For the uninitiated, mukbang means “eating broadcasts” and it’s usually filmed with a host eating and interacting with the audience. It was made popular in Korea in 2010 and is now adopted by YouTubers across the world.
We find mukbang videos oddly satisfying to watch, especially if they’re done in autonomous sensory meridian response (AMSR) style, and when the host ingests large portions of food.
But some people think otherwise about the trend, because of the amount of food wasted during the filming if it can’t be finished. That, and it begs the question—why tho?
Are you camp yay or nay for mukbang?
Perhaps one of the more peculiar trends of this century that looks set to stay is ASMR.
Most people turn to ASMR to relax as the soft whispering and stimulating sounds will purportedly trigger a tingling sensation to ease you up, and can even lead you to deep sleep.
But to some, ASMR is annoying and somewhat creepy, no matter if the person responsible for the sounds is a dude who looks like a K-pop idol.
Started in 2010, there are about 13 million ASMR videos on YouTube in April this year and more are added every day.
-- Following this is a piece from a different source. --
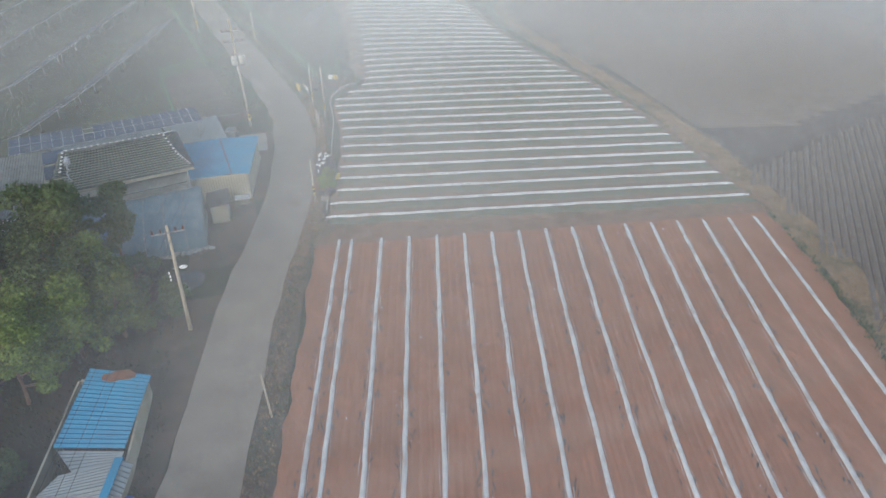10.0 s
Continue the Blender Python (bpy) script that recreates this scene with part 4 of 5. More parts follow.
for k, (x, y, h, s_) in enumerate(((-9.5, -19.0, 8.5, 3.3), (-12.5, -22.5, 8.0, 3.2), (-5.5, -19.5, 7.2, 2.9), (-2.4, -17.8, 6.2, 2.6), (-15.5, -24.0, 7.5, 3.2), (-11.0, -14.5, 9.0, 3.3), (-16.5, -11.5, 9.0, 3.4), (-7.5, -13.0, 7.6, 2.8))):
    tree(x, y, h, s_, BROAD if k % 2 == 0 else SPRING, "lush yellow-green broadleaf tree in the grove", 34, 9500, 0.15, (0.3, 0.2), 0.17, 0.2, "broadleaf_tree", seed=110 + k)
tree(-3.0, -10.3, 10.3, 2.4, PINE, "slim dark pine before the film shelter", 18, 5000, 0.15, (0.8, 1.2), 0.17, 0.55, "pine_tree", seed=131)
tree(-6.6, -10.8, 11.0, 2.8, PINE, "dark pine before the film shelter", 24, 7000, 0.16, (0.6, 0.8), 0.2, 0.4, "pine_tree", seed=132)
tree(-1.6, -12.2, 4.5, 2.0, SHRUB, "dense shrub by the road bend", 20, 5000, 0.13, (0, 0), 0.1, 0.15, "shrub", seed=8)
tree(1.6, -15.5, 3.4, 1.7, SHRUB, "dense shrub at the foot of the pole", 18, 4500, 0.13, (0, 0), 0.1, 0.12, "shrub", seed=9)
tree(-5.0, -48.6, 5.2, 2.6, SPRING, "broad garden tree behind the stone edging", 30, 9500, 0.13, (0.6, 0.6), 0.15, 0.25, "broadleaf_tree", seed=10)
tree(-3.2, -46.4, 3.8, 2.0, SHRUB, "garden tree over the shack's end", 24, 7000, 0.13, (-0.4, 0.3), 0.13, 0.25, "broadleaf_tree", seed=11)
tree(-9.0, -42.0, 5.4, 2.2, SHRUB, "garden tree beside the cottage", 24, 6500, 0.13, (0.3, 0), 0.13, 0.3, "broadleaf_tree", seed=12)
tree(-12.2, -44.5, 6.0, 2.6, SHRUB, "leaning garden tree beside the cottage", 24, 6500, 0.13, (-1.0, 0.5), 0.16, 0.35, "broadleaf_tree", seed=13)
tree(-15.5, -42.5, 6.2, 2.8, PINE, "garden pine over the cottage roof", 24, 6500, 0.14, (-0.4, 0.5), 0.16, 0.35, "pine_tree", seed=14)
tree(-9.5, -33.0, 4.2, 2.4, SHRUB, "dark shrub behind the shack", 22, 6000, 0.14, (0, 0), 0.1, 0.15, "shrub", seed=15)
tree(-7.8, -38.0, 3.6, 2.2, SHRUB, "dark shrub between shack and cottage", 22, 6000, 0.14, (0, 0), 0.1, 0.12, "shrub", seed=16)
tree(-6.8, -51.2, 1.4, 1.0, SHRUB, "low rounded garden shrub", 12, 2200, 0.1, (0, 0), 0.06, 0.1, "shrub", seed=17)
tree(-9.5, -50.0, 1.8, 1.5, SHRUB, "low spreading garden shrub", 14, 3000, 0.1, (0, 0), 0.06, 0.1, "shrub", seed=18)
tree(-4.3, -52.0, 1.3, 0.9, SHRUB, "low garden shrub at the corner", 12, 2200, 0.1, (0, 0), 0.06, 0.1, "shrub", seed=19)
tree(17.9, 4.6, 2.3, 1.3, BROAD, "fresh green shrub by the heap", 18, 4500, 0.11, (0, 0), 0.07, 0.1, "shrub", seed=20)
tree(17.7, 35.3, 1.7, 0.9, SHRUB, "small shrub beside the yellow bin", 12, 2000, 0.1, (0, 0), 0.06, 0.1, "shrub", seed=21)
for k, (x, y, h) in enumerate(((28.6, -94.5, 1.75), (23.6, -93.9, 1.75), (26.7, -93.8, 0.9), (20.9, -104.1, 1.7), (24.8, -105.7, 1.9), (23.4, -104.9, 1.3))):
    t = thing("small_tree", "small rounded yellow-green tree on the grave lawn", "tree", "lawn trees", pose(x, y, land(x, y)))
    bm = bmesh.new()
    limb(bm, [Vector((0, 0, -0.1)), Vector((0.03, 0, h * 0.4)), Vector((0, 0.02, h * 0.8))], 0.06, 0.02)
    part("trunk", bm, BARK, t)
    q = 0.34 * h
    part("crown", leaf_mesh("crown", [(0, 0, h * 0.58)] * 3 + [(q * 0.5 * math.cos(a), q * 0.5 * math.sin(a), h * (0.5 + 0.05 * (a % 2))) for a in (0, 1.3, 2.5, 3.8, 5.1)], [q] * 3 + [q * 0.7] * 5, 3600, 0.055, LIME, 1.0), LIME, t)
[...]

This is one trend that’s definitely following us into the new decade as ASMRists (yes, that’s what they’re called) come up with more creative ways to trigger the senses.
While there’s really no wrong in changing up your lifestyle for a healthier diet, how people have suddenly turned to it like it’s a religion can be off-putting.
At one point in time, the juice cleanse was also all the rage, with people shelling out hundreds of dollars on cold-pressed juices, when really, all you needed to do was invest in a machine to do it yourself or just eat the fruit whole, which is more nutritious.
Another diet that rose to popularity over the past year is the ketogenic diet.
There’s no doubt new diets and health trends will come and go, but the plant-based and keto diet are ones that will definitely follow us into the new decade.
This year, the golden arches launched some special pyjamas and the internet went wild trying to get their hands on it, which caused the fast-food chain’s app and website to crash.
It’s not the first time McDonald’s has launched limited-edition merch, early this year they dropped an exclusive hoodie in Singapore that saw a long queue forming overnight at the Springleaf Tower outlet.
And then there were the Sanrio My Melody and Hello Kitty food holders.
If there’s anything we learnt from the Hello Kitty and Dear Daniel plush toy release of 2000, it’s to avoid collecting these novelty items as they’re just going to end up collecting dust or be tossed in the bin eventually.
One can only wonder what was on the designer’s drawing board when Balenciaga dropped its Bazar Shopper tote at the Fall/Winter 2016 runway show, which looks like the nylon canvas bag seen in the markets.
More recently, Bottega Veneta rolled out bags that resemble ketupats for a 2019 collection.
And yet, fashionistas the world over are still willing to fork out more than $1,000 on these designer items.
Which brings us to the next point: hypebeasts and hypebaes are most definitely here to stay, looking at how people are willing to splurge on streetwear brands such as Supreme, Off-White and Anti Social Social Club.
Don’t know these brands? Then you’re probably not cool enough.
While the term is derived from an eponymous online magazine, it’s mainly used to describe trend-chasers and fashion collectors including sneakers, clothes and accessories.
TikTok is the latest social network sensation in Singapore, which is a video-sharing platform to create short-form videos, from lip-syncing to dancing and make-up transformations.
Be warned though, that content on the app ranges from cute to banal, and the low barrier to entry means anyone can do it, from schoolchildren to domestic helpers.
And unless you’re creative like the Katong Chicken Rice hunk or adorable like the twirling cat on the app’s nine-camera split filter, as a creator, you’ll constantly be judged by us the masses who are on the app.